[Start]

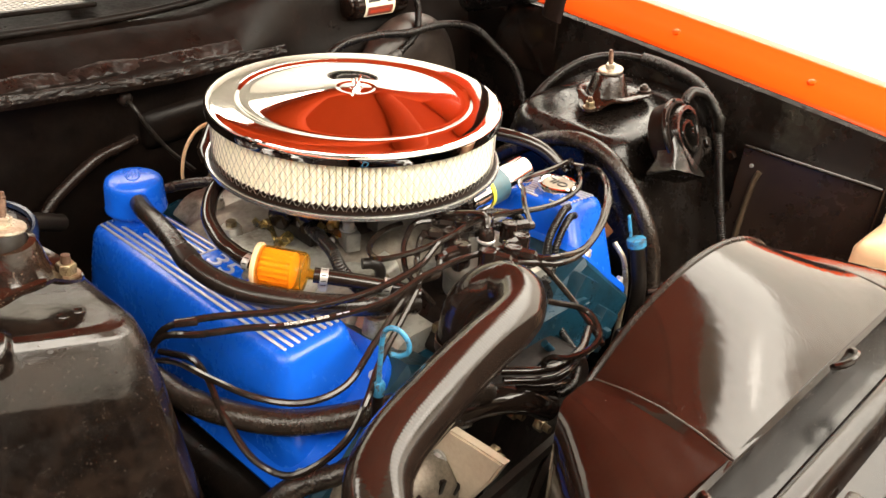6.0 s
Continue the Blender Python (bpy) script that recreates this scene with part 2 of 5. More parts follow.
M_FLOOR = shader("pale_epoxy_floor", (0.58, 0.54, 0.47), 0.25, vary=(0.5, 0.46, 0.39), vscale=2.5, bump=0.03, bscale=20, rvary=0.08)
M_GREYMETAL = shader("pale_grey_grille", (0.38, 0.37, 0.35), 0.35, 0.2, vary=(0.24, 0.23, 0.21), vscale=20)
M_AMBER = shader("amber_plastic", (1.0, 0.60, 0.10), 0.06, trans=0.95)
M_AMBER.node_tree.nodes["Principled BSDF"].inputs["IOR"].default_value = 1.12
M_CAPDISC = shader("plated_cap_disc", (0.36, 0.325, 0.26), 0.42, 0.3, vary=(0.26, 0.22, 0.17), vscale=60, bump=0.1, bscale=200)
M_FILTERMEDIA = shader("amber_filter_pleats", (0.95, 0.58, 0.07), 0.6, vary=(0.9, 0.48, 0.05), vscale=60)


# ---------------------------------------------------------------- mesh helpers
def cat(*gs):
    v, f = [], []
    for gv, gf in gs:
        n = len(v)
        v += gv
        f += [tuple(i + n for i in q) for q in gf]
    return v, f


def tf(g, m):
    return [m @ Vector(p) for p in g[0]], g[1]


def at(x, y, z, rx=0, ry=0, rz=0):
    return pose(x, y, z, rx, ry, rz)


def along(p, q, roll=0):
    """The frame at p whose z axis points at q."""
    d = Vector(q) - Vector(p)
    return Matrix.Translation(p) @ d.to_track_quat("Z", "Y").to_matrix().to_4x4() @ pose(0, 0, 0, 0, 0, roll)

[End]

◆ Objective ◆
Return the material exactly as given, apart from the pictures.

◆ Exercise answer ◆
6.0 s
Continue the Blender Python (bpy) script that recreates this scene with part 2 of 5. More parts follow.
M_FLOOR = shader("pale_epoxy_floor", (0.58, 0.54, 0.47), 0.25, vary=(0.5, 0.46, 0.39), vscale=2.5, bump=0.03, bscale=20, rvary=0.08)
M_GREYMETAL = shader("pale_grey_grille", (0.38, 0.37, 0.35), 0.35, 0.2, vary=(0.24, 0.23, 0.21), vscale=20)
M_AMBER = shader("amber_plastic", (1.0, 0.60, 0.10), 0.06, trans=0.95)
M_AMBER.node_tree.nodes["Principled BSDF"].inputs["IOR"].default_value = 1.12
M_CAPDISC = shader("plated_cap_disc", (0.36, 0.325, 0.26), 0.42, 0.3, vary=(0.26, 0.22, 0.17), vscale=60, bump=0.1, bscale=200)
M_FILTERMEDIA = shader("amber_filter_pleats", (0.95, 0.58, 0.07), 0.6, vary=(0.9, 0.48, 0.05), vscale=60)


# ---------------------------------------------------------------- mesh helpers
def cat(*gs):
    v, f = [], []
    for gv, gf in gs:
        n = len(v)
        v += gv
        f += [tuple(i + n for i in q) for q in gf]
    return v, f


def tf(g, m):
    return [m @ Vector(p) for p in g[0]], g[1]


def at(x, y, z, rx=0, ry=0, rz=0):
    return pose(x, y, z, rx, ry, rz)


def along(p, q, roll=0):
    """The frame at p whose z axis points at q."""
    d = Vector(q) - Vector(p)
    return Matrix.Translation(p) @ d.to_track_quat("Z", "Y").to_matrix().to_4x4() @ pose(0, 0, 0, 0, 0, roll)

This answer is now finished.